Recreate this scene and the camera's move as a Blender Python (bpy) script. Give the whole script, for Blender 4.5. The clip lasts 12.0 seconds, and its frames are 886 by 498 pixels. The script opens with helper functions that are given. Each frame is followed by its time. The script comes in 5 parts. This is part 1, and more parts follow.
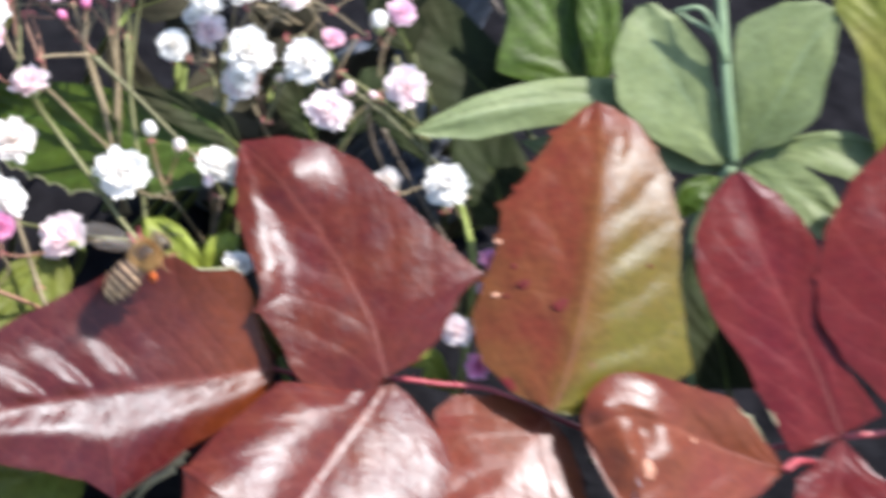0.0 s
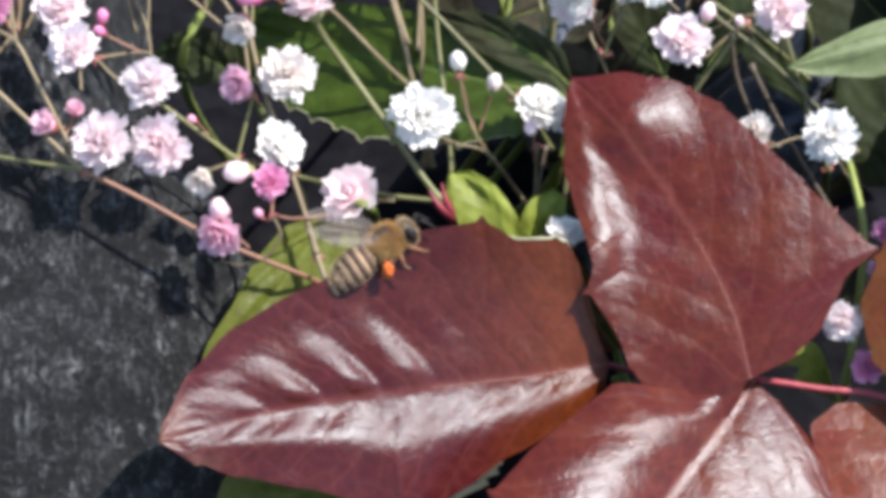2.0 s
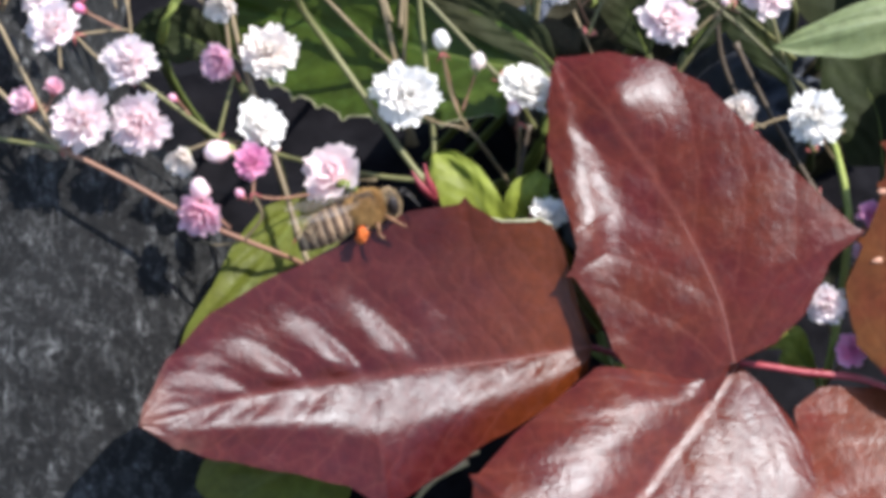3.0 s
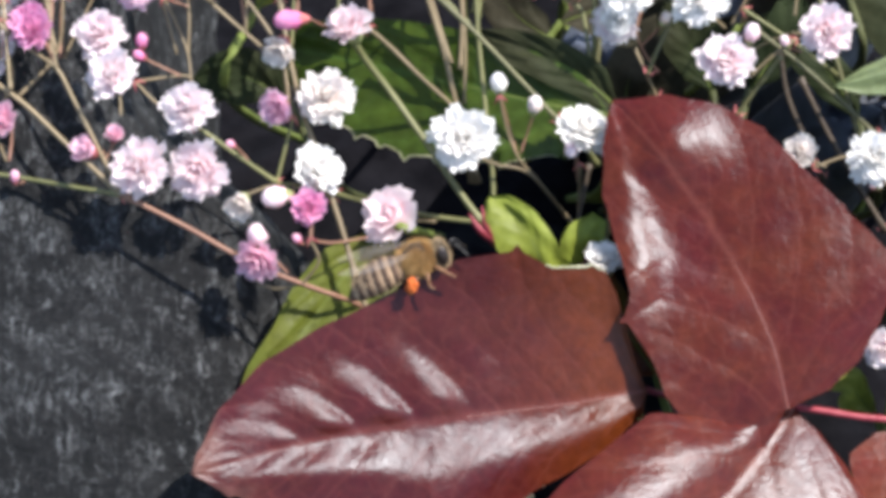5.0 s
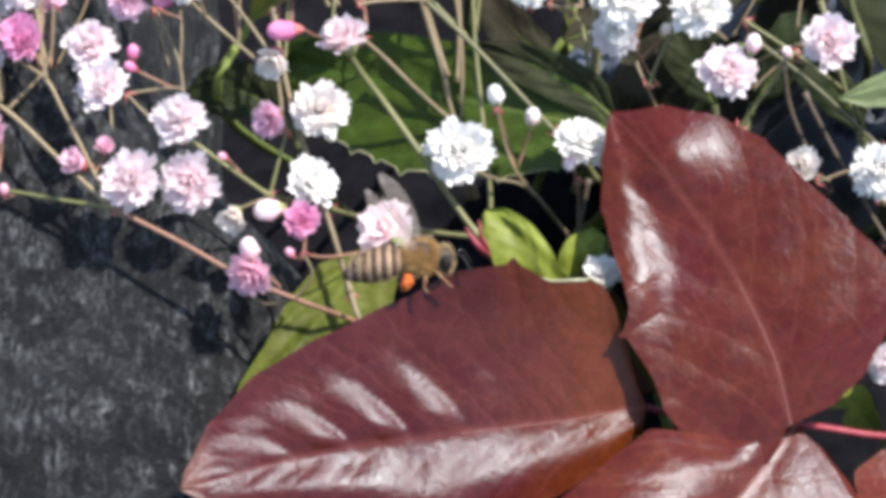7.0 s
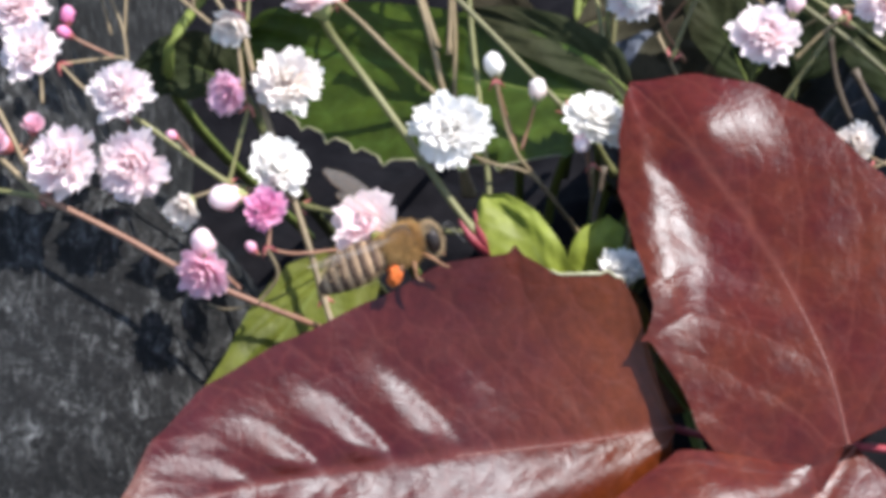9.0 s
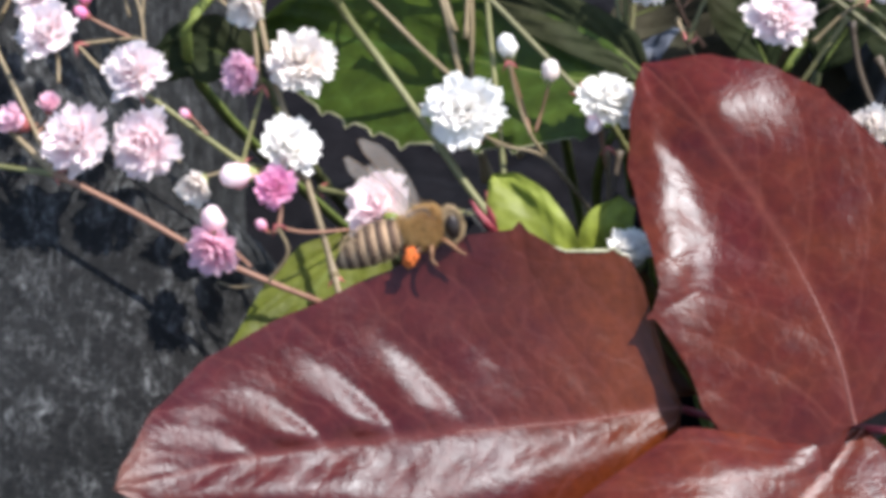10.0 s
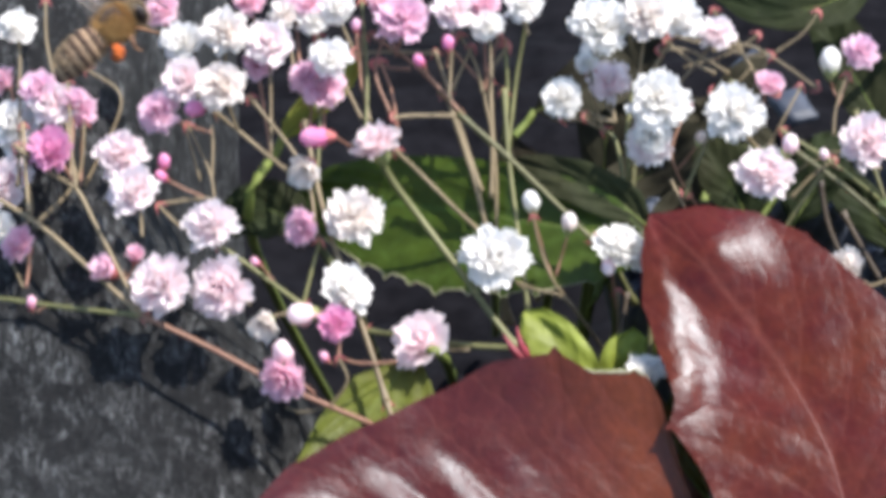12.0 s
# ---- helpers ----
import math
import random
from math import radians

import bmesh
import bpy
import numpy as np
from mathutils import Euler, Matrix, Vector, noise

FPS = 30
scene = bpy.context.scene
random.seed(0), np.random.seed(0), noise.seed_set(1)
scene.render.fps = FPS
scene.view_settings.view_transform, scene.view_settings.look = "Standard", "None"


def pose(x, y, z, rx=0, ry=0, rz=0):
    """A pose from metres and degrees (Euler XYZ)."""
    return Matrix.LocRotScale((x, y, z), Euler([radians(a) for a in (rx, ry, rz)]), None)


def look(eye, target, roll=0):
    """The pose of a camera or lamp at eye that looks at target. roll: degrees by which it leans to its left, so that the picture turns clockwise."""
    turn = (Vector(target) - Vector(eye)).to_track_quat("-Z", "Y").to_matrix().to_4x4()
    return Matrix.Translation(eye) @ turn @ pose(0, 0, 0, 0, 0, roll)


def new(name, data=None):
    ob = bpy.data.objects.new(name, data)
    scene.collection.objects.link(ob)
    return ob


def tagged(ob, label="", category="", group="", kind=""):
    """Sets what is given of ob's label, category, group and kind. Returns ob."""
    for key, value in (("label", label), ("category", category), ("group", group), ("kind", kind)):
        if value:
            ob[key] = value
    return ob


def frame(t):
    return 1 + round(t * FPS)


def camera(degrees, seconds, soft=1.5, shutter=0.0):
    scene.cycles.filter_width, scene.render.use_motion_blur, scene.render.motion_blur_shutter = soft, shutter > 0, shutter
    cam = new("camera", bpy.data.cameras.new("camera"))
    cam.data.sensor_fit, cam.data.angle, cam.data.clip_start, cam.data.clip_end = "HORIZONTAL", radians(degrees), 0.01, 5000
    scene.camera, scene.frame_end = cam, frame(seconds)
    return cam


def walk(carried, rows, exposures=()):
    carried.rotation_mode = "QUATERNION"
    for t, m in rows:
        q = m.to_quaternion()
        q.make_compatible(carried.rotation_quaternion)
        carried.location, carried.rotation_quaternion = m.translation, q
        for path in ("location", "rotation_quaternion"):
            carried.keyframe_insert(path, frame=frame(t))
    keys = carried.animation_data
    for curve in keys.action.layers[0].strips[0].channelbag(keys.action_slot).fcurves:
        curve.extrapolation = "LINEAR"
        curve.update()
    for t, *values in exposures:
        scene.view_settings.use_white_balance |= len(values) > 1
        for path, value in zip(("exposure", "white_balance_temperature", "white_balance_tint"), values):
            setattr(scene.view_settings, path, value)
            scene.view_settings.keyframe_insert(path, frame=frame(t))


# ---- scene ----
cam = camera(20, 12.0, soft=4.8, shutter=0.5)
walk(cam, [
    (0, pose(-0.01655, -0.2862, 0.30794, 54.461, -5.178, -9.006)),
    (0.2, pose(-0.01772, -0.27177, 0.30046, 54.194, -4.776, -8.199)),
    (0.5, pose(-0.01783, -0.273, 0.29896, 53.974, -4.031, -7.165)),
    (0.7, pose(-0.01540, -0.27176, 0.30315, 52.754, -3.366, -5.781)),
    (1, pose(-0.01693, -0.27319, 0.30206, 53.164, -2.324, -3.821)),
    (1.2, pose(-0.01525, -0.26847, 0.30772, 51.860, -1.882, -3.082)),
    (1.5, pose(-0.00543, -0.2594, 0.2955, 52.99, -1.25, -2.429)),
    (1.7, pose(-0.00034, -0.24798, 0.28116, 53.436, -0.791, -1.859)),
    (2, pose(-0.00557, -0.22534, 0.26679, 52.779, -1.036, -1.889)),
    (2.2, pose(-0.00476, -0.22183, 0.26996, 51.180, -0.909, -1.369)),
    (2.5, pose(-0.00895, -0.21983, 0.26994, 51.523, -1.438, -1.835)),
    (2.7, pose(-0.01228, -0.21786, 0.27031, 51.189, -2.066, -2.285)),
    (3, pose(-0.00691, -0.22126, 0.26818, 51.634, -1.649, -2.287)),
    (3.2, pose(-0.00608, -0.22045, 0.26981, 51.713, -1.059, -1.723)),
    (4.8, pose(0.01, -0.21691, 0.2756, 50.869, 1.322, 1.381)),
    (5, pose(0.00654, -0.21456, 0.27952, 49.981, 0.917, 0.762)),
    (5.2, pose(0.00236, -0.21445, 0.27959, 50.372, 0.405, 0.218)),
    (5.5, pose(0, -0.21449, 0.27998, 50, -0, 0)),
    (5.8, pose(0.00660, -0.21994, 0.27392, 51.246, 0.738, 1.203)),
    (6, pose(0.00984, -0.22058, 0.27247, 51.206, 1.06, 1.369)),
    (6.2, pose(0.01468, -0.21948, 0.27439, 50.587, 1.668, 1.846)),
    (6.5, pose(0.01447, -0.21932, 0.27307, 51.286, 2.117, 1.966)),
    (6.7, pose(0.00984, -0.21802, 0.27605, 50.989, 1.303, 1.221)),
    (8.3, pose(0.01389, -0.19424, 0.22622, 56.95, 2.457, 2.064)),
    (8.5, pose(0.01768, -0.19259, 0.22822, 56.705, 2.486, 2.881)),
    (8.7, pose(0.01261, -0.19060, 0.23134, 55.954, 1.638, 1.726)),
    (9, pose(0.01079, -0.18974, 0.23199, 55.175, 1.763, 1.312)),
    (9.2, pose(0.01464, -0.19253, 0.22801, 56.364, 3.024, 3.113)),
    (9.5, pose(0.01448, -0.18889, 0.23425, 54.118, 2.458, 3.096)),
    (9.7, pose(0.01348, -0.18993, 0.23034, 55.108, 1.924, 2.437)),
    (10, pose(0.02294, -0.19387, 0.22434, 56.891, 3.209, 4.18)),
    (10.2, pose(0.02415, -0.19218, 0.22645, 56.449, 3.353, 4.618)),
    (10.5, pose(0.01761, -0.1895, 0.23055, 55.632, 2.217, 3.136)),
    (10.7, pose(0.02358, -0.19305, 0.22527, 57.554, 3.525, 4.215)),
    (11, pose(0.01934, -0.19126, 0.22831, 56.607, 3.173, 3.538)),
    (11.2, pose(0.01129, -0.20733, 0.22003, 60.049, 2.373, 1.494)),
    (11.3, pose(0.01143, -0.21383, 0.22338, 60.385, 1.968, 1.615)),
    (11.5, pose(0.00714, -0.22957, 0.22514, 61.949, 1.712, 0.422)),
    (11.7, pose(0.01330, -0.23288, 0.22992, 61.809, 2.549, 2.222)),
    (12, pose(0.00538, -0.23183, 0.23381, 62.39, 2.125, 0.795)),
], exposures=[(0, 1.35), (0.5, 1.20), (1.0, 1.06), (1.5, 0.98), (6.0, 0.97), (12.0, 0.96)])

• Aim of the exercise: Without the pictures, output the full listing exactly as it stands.

• Expected answer:
Recreate this scene and the camera's move as a Blender Python (bpy) script. Give the whole script, for Blender 4.5. The clip lasts 12.0 seconds, and its frames are 886 by 498 pixels. The script opens with helper functions that are given. Each frame is followed by its time. The script comes in 5 parts. This is part 1, and more parts follow.
0.0 s
2.0 s
3.0 s
5.0 s
7.0 s
9.0 s
10.0 s
12.0 s
# ---- helpers ----
import math
import random
from math import radians

import bmesh
import bpy
import numpy as np
from mathutils import Euler, Matrix, Vector, noise

FPS = 30
scene = bpy.context.scene
random.seed(0), np.random.seed(0), noise.seed_set(1)
scene.render.fps = FPS
scene.view_settings.view_transform, scene.view_settings.look = "Standard", "None"


def pose(x, y, z, rx=0, ry=0, rz=0):
    """A pose from metres and degrees (Euler XYZ)."""
    return Matrix.LocRotScale((x, y, z), Euler([radians(a) for a in (rx, ry, rz)]), None)


def look(eye, target, roll=0):
    """The pose of a camera or lamp at eye that looks at target. roll: degrees by which it leans to its left, so that the picture turns clockwise."""
    turn = (Vector(target) - Vector(eye)).to_track_quat("-Z", "Y").to_matrix().to_4x4()
    return Matrix.Translation(eye) @ turn @ pose(0, 0, 0, 0, 0, roll)


def new(name, data=None):
    ob = bpy.data.objects.new(name, data)
    scene.collection.objects.link(ob)
    return ob


def tagged(ob, label="", category="", group="", kind=""):
    """Sets what is given of ob's label, category, group and kind. Returns ob."""
    for key, value in (("label", label), ("category", category), ("group", group), ("kind", kind)):
        if value:
            ob[key] = value
    return ob


def frame(t):
    return 1 + round(t * FPS)


def camera(degrees, seconds, soft=1.5, shutter=0.0):
    scene.cycles.filter_width, scene.render.use_motion_blur, scene.render.motion_blur_shutter = soft, shutter > 0, shutter
    cam = new("camera", bpy.data.cameras.new("camera"))
    cam.data.sensor_fit, cam.data.angle, cam.data.clip_start, cam.data.clip_end = "HORIZONTAL", radians(degrees), 0.01, 5000
    scene.camera, scene.frame_end = cam, frame(seconds)
    return cam


def walk(carried, rows, exposures=()):
    carried.rotation_mode = "QUATERNION"
    for t, m in rows:
        q = m.to_quaternion()
        q.make_compatible(carried.rotation_quaternion)
        carried.location, carried.rotation_quaternion = m.translation, q
        for path in ("location", "rotation_quaternion"):
            carried.keyframe_insert(path, frame=frame(t))
    keys = carried.animation_data
    for curve in keys.action.layers[0].strips[0].channelbag(keys.action_slot).fcurves:
        curve.extrapolation = "LINEAR"
        curve.update()
    for t, *values in exposures:
        scene.view_settings.use_white_balance |= len(values) > 1
        for path, value in zip(("exposure", "white_balance_temperature", "white_balance_tint"), values):
            setattr(scene.view_settings, path, value)
            scene.view_settings.keyframe_insert(path, frame=frame(t))


# ---- scene ----
cam = camera(20, 12.0, soft=4.8, shutter=0.5)
walk(cam, [
    (0, pose(-0.01655, -0.2862, 0.30794, 54.461, -5.178, -9.006)),
    (0.2, pose(-0.01772, -0.27177, 0.30046, 54.194, -4.776, -8.199)),
    (0.5, pose(-0.01783, -0.273, 0.29896, 53.974, -4.031, -7.165)),
    (0.7, pose(-0.01540, -0.27176, 0.30315, 52.754, -3.366, -5.781)),
    (1, pose(-0.01693, -0.27319, 0.30206, 53.164, -2.324, -3.821)),
    (1.2, pose(-0.01525, -0.26847, 0.30772, 51.860, -1.882, -3.082)),
    (1.5, pose(-0.00543, -0.2594, 0.2955, 52.99, -1.25, -2.429)),
    (1.7, pose(-0.00034, -0.24798, 0.28116, 53.436, -0.791, -1.859)),
    (2, pose(-0.00557, -0.22534, 0.26679, 52.779, -1.036, -1.889)),
    (2.2, pose(-0.00476, -0.22183, 0.26996, 51.180, -0.909, -1.369)),
    (2.5, pose(-0.00895, -0.21983, 0.26994, 51.523, -1.438, -1.835)),
    (2.7, pose(-0.01228, -0.21786, 0.27031, 51.189, -2.066, -2.285)),
    (3, pose(-0.00691, -0.22126, 0.26818, 51.634, -1.649, -2.287)),
    (3.2, pose(-0.00608, -0.22045, 0.26981, 51.713, -1.059, -1.723)),
    (4.8, pose(0.01, -0.21691, 0.2756, 50.869, 1.322, 1.381)),
    (5, pose(0.00654, -0.21456, 0.27952, 49.981, 0.917, 0.762)),
    (5.2, pose(0.00236, -0.21445, 0.27959, 50.372, 0.405, 0.218)),
    (5.5, pose(0, -0.21449, 0.27998, 50, -0, 0)),
    (5.8, pose(0.00660, -0.21994, 0.27392, 51.246, 0.738, 1.203)),
    (6, pose(0.00984, -0.22058, 0.27247, 51.206, 1.06, 1.369)),
    (6.2, pose(0.01468, -0.21948, 0.27439, 50.587, 1.668, 1.846)),
    (6.5, pose(0.01447, -0.21932, 0.27307, 51.286, 2.117, 1.966)),
    (6.7, pose(0.00984, -0.21802, 0.27605, 50.989, 1.303, 1.221)),
    (8.3, pose(0.01389, -0.19424, 0.22622, 56.95, 2.457, 2.064)),
    (8.5, pose(0.01768, -0.19259, 0.22822, 56.705, 2.486, 2.881)),
    (8.7, pose(0.01261, -0.19060, 0.23134, 55.954, 1.638, 1.726)),
    (9, pose(0.01079, -0.18974, 0.23199, 55.175, 1.763, 1.312)),
    (9.2, pose(0.01464, -0.19253, 0.22801, 56.364, 3.024, 3.113)),
    (9.5, pose(0.01448, -0.18889, 0.23425, 54.118, 2.458, 3.096)),
    (9.7, pose(0.01348, -0.18993, 0.23034, 55.108, 1.924, 2.437)),
    (10, pose(0.02294, -0.19387, 0.22434, 56.891, 3.209, 4.18)),
    (10.2, pose(0.02415, -0.19218, 0.22645, 56.449, 3.353, 4.618)),
    (10.5, pose(0.01761, -0.1895, 0.23055, 55.632, 2.217, 3.136)),
    (10.7, pose(0.02358, -0.19305, 0.22527, 57.554, 3.525, 4.215)),
    (11, pose(0.01934, -0.19126, 0.22831, 56.607, 3.173, 3.538)),
    (11.2, pose(0.01129, -0.20733, 0.22003, 60.049, 2.373, 1.494)),
    (11.3, pose(0.01143, -0.21383, 0.22338, 60.385, 1.968, 1.615)),
    (11.5, pose(0.00714, -0.22957, 0.22514, 61.949, 1.712, 0.422)),
    (11.7, pose(0.01330, -0.23288, 0.22992, 61.809, 2.549, 2.222)),
    (12, pose(0.00538, -0.23183, 0.23381, 62.39, 2.125, 0.795)),
], exposures=[(0, 1.35), (0.5, 1.20), (1.0, 1.06), (1.5, 0.98), (6.0, 0.97), (12.0, 0.96)])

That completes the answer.